RE: Twitter? Not even once...
By Alfman on 2017-08-11 05:47:43

> This is the first time in many, many years that I have gone to Twitter to read anything.
Ok, so perhaps I am an old fart, but WTF?!?
It is.
Kind of.
I couldn't make it.

twitter is the geocities of millennials.
RE[2]: Twitter? Not even once...
By The123king on 2017-08-11 08:30:58
I think Geocities would be offended at the comparison
By Megol on 2017-08-11 09:00:13
Not being a twit
By Megol on 2017-08-11 09:00:55
reading that
By Megol on 2017-08-11 09:01:35
is a bloody pain!
RE: Comment by Drumhellar
By Carewolf on 2017-08-11 11:29:55
Which also explains why his shell is so bad it didn't handle the conversion in the streaming operator like a modern Linux shell.
RE[4]: UNIX showing its age again...
By Soulbender on 2017-08-11 12:07:51
> man ls > ls.txt

Gives a correctly formatted text file on Ubuntu 17.04.
RE: Comment by Licaon_Kter
By Kochise on 2017-08-11 12:39:24
Chris Espinosa? @cdespinosa Aug 8

Just as I was wrapping up an email and getting ready to leave work, a co-worker rolled his chair over to show me an “interesting” thing. He was in Terminal, looking for documentation on a new feature, and had been told that it only existed as a Unix ‘man’ page. He wanted to email it to somebody so he’d used the Terminal feature to capture output to a file, and had opened it in a text editor, but in the text file the title of the command and certain words in the text had ddoouubblleedd cchhaarraacctteerrss.

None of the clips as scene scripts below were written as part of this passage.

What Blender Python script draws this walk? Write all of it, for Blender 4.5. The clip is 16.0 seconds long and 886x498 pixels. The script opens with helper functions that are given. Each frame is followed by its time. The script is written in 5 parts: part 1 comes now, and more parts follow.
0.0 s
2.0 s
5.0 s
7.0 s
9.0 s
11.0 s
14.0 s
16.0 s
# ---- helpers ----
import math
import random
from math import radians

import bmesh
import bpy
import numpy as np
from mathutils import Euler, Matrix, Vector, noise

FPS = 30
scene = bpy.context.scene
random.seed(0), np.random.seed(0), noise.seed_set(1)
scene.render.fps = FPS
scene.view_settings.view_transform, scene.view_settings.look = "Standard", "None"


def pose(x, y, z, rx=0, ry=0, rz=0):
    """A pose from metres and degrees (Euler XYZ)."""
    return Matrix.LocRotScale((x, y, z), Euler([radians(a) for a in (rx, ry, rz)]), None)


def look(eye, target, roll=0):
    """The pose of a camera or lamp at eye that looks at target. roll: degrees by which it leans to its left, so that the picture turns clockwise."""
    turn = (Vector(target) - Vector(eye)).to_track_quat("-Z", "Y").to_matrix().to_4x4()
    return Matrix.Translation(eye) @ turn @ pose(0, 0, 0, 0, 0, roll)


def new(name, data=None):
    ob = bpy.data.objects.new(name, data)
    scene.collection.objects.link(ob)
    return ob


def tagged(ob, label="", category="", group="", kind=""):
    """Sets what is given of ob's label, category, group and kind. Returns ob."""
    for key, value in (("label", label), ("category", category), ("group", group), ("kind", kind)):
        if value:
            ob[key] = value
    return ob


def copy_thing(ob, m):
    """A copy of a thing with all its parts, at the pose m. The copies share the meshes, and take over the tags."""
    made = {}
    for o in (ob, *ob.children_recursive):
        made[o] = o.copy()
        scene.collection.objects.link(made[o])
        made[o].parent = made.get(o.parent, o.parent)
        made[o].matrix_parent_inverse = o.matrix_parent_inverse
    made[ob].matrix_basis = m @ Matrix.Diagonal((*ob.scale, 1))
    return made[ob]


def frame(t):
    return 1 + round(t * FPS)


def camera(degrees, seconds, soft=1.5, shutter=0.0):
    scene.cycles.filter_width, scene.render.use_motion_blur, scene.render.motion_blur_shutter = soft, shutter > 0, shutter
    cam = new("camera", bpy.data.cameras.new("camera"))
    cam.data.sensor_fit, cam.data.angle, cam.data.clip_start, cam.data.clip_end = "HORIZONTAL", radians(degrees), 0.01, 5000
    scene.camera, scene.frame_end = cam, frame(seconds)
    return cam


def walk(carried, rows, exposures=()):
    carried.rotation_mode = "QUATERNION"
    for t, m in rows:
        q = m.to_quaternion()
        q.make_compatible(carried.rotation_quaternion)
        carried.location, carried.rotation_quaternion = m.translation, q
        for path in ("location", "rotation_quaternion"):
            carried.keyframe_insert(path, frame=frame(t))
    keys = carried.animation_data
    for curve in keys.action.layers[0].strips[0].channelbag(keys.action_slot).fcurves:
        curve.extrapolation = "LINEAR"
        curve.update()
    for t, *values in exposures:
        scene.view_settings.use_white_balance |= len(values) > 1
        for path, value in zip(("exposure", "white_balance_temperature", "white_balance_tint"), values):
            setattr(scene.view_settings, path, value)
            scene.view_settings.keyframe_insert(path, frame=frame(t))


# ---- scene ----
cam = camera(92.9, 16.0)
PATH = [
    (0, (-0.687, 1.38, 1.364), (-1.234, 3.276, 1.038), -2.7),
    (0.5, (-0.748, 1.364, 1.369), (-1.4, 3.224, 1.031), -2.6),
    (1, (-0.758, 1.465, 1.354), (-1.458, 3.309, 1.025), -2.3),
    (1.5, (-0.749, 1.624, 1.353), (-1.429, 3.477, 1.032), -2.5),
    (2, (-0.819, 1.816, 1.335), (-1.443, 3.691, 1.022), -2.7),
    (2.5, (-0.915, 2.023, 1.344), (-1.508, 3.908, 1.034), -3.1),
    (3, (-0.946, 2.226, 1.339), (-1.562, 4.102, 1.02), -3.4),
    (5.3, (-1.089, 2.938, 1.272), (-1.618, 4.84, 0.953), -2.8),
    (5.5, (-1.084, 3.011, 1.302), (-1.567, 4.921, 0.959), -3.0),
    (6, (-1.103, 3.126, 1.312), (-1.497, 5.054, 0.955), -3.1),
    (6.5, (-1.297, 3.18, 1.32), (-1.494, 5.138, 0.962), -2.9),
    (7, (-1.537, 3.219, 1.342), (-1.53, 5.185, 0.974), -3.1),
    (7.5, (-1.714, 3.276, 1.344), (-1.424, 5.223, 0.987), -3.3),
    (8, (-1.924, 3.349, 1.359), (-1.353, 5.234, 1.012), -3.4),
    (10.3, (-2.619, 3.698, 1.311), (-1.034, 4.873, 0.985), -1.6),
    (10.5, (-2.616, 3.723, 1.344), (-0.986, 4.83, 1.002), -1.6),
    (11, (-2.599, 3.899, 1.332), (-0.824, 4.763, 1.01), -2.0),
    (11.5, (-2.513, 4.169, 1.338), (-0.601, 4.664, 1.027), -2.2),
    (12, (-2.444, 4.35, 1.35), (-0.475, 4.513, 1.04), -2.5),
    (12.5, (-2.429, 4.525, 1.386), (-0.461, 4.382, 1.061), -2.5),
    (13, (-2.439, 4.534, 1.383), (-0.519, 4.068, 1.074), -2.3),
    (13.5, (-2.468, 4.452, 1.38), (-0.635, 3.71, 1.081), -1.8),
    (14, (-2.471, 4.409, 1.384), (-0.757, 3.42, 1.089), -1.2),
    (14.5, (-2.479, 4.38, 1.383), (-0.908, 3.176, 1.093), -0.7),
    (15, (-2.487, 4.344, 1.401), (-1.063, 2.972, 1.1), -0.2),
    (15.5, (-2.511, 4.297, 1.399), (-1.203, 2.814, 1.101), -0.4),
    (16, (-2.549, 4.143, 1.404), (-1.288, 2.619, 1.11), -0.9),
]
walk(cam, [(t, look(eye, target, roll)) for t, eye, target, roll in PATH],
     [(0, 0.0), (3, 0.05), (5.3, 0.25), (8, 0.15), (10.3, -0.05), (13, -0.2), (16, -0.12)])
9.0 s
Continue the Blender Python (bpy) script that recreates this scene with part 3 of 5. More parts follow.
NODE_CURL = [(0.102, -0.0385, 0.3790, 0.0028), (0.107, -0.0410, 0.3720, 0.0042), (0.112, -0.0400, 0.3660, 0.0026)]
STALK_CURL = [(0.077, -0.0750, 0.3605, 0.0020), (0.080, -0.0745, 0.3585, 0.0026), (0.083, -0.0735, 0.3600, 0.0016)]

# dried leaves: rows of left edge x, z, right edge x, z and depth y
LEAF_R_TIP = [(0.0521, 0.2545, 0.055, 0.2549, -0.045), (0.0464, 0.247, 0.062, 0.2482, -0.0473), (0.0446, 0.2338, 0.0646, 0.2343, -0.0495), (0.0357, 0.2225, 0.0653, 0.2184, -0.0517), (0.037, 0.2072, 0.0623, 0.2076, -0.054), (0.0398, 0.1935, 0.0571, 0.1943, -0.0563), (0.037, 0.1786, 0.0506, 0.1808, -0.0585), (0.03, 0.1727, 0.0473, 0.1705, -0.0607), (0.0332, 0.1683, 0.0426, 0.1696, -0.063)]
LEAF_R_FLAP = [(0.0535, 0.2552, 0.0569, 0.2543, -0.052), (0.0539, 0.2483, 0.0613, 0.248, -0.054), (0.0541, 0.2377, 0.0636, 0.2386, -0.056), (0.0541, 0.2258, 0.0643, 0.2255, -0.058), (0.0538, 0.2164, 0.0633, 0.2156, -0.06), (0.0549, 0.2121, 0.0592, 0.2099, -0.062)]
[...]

And forty years of my life dissolved away as into a mist, like I had nibbled on Proust’s madeleine. And I laughed and cried at the same time (Reply to this post if you know where this is going). Of course, I told him, Terminal is a tty, and man thinks that it’s a Decwriter from 1975. It is printing char-backspace-char to make it bold Terminal simulates the overstrike. But when it’s copied to a file it’s just 0x08 and nonprinting, and you see the doubled characters.

But I remembered, from 1997 when NeXT came in, or 1987 when I managed A/UX, or 1977 when I troffed the Apple II Reference Manual that the man page for man had the instructions for how to stop this. A flag? Redirecting standard out to a non-tty pipe? ‘man man’ it is… And though the man page has changed a lot in 40 years, it was still there. | col -b > filename.txt to strip the doubled characters. With also the magic words “reverse line feed.” Ah! Pinfeed perforated paper on a letter-quality printer!

See, there were these rollers with pins on them that fed the paper. But to tear off the last page the perf needed to be above the pin feed. That left 2” unused so if your top margin was less than that, it needed to inject a Form Feed, then six lines of Reverse Line Feed to print the top of the page but if you were piping to a text file the reverse line feeds would just overprint the last lines on the previous page. col filtered them out.

The memory of years of fussing with pinfeed paper and RIBBONS for God’s sake and top alignment and that in 2017 all that code is still there but the main point is that it being a living document we have no idea of what it originally said without the edit history.
RE[2]: Capabilities
By uridium on 2017-08-11 12:59:39
Yep. It's like classic cars, plenty of us aa^Hdd^Hdd^Hii^Hcc^Htt^Hss^ H enthusiasts out there that still run them. Granted you can emulate faster than real hardware, but part of the charm is restoring, running and operating these old girls. I have a few. Once you've moved in the circles, pdp-11 owners come out of the woodwork. Plenty around :)

There's even modern extensions now days such as Bilquist's BQTCP, Telnet, FTP, and web server (BQHTTP) for them. The old girls continue to run and be enjoyed. If you just want to emulate one, try simh as a starting point and see if you catch the bug. If you do, a cheap DECServer550 with the resistor and ROM hack is a cheap and easy entry-point.